Apparently, the leak was not so much the result of malice but bureaucratic inertia. The information on the Israeli base that will house the Arrow 3 system that the U.S. will help build contained specifications about every conceivable aspect of the place including the heating and cooling systems and the thickness of the walls. But according to the Pentagon, making this information public was just routine since they are required to publish details of construction projects in order to help contractors estimate costs for bids. But it seems that it occurred to no one in the Defense Department that spilling that much information could compromise Israel’s security.

The controversy illustrates the danger to Israel of its dependence on the United States. But the reason for their decision to involve the U.S. in construction of the new base says more about their fears about a nuclear Iran than it does about a desire to remain in thrall to the Americans.
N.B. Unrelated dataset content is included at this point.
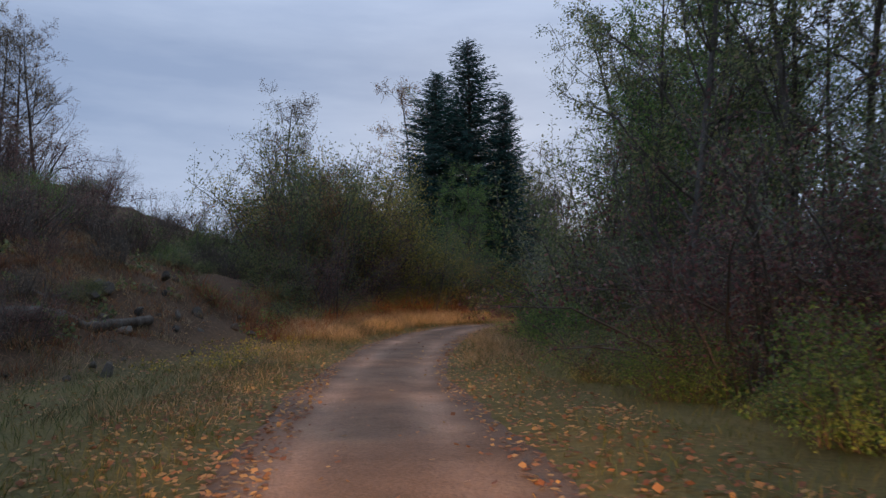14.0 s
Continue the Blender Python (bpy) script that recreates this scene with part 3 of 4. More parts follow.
spruce_n = spruce("spruce_tree", "broad dark spruce whose drooping boughs reach over the track", 45, 20, 0.22, 5.0, bare=0.2, step=0.38, droop=0.42, fine=3.2, whorl=14)
spruce_b = spruce("spruce_tree", "dark spruce with a long bare lower trunk", 42, 20, 0.2, 3.0, bare=0.24, fine=1.5)
spruce_f = spruce("spruce_tree", "dark spruce deep in the wood", 44, 20, 0.2, 3.3, bare=0.1, fine=0.65)
spruce_c = spruce("blue_spruce_tree", "full blue-green spruce standing behind the bank", 43, 20, 0.26, 4.0, bare=0.05, needles=M_SPRUCE_BLUE, fine=1.45, step=0.3, whorl=13, blunt=0.55)
shrub_a = shrub("grey_shrub", "wild shrub with grey-green autumn leaves", 51, 4.5, 3.6, M_GREY, n=26, count=7600, size=0.078, twig=M_TWIG_PALE)
shrub_b = shrub("olive_shrub", "wild shrub with olive and yellow leaves", 52, 5.0, 3.8, M_OLIVE, n=26, count=7800, size=0.08)
shrub_c = shrub("green_shrub", "low dark shrub with green leaves", 53, 2.4, 2.8, M_GREEN, n=24, count=5200, size=0.068)
shrub_d = shrub("red_shrub", "nearly bare shrub with dark reddish twigs", 54, 4.0, 3.6, M_RED, n=30, count=4600, size=0.068)
shrub_y = shrub("yellow_shrub", "wild shrub with yellow autumn leaves", 55, 5.0, 3.4, M_YELLOW, n=26, count=7600, size=0.078)
shrub_r = shrub("rusty_shrub", "wild shrub with rusty brown leaves", 56, 4.4, 3.4, M_RUST, n=26, count=7000, size=0.078)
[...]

Whereas the current version of Arrow is oriented toward stopping missile attacks on Israel from Gaza or Lebanon, the Arrow 3 is a system that is capable of intercepting attacks from as far as 1,500 miles away, i.e. Iran. With the Iranians moving closer to nuclear capability every day with no sign that diplomacy or sanctions will cause them to halt, the decision to fast-track construction of the Arrow 3 and the consequent heavy U.S. involvement in Israeli security is entirely understandable.

There are two conclusions to be drawn from this story.

One is that the hypocrisy of the U.S. government about leaking knows no bounds. We already knew that leakers of the most sensitive national security secrets aren’t likely to be prosecuted if those revealing the information do so in order to puff the reputation of President Obama. The leaks of stories about the president’s involvement in cyber warfare against Iran and the hunt for Osama bin Laden to newspapers like the New York Times don’t seem to have attracted much attention from prosecutors. We now know the security establishment is also asleep at the switch when it comes to the revelation of classified information about Israel.

The second is that Israel is still not at the point where it can rely only on itself for national defense.

As much as many Israelis and their friends would like to think the country is wealthy enough to develop and pay for all of its defense projects, without aid from the United States those efforts would not be able to be expedited as much as they are now. There is a high price to be paid for this dependence both in terms of having to defer to American policy initiatives and also lack of control over all aspects of the endeavor. There will be those who point to the leak of the Arrow base information as proof that it is time for Israel to separate itself from the U.S. in this regard. But the need to provide a viable missile defense system against Iran can’t wait. Like it or not, Israel still needs its only major power ally. As much as the Arrow 3 leaks are troubling, the strategic alliance between the U.S. and Israel is still a necessity, not an option.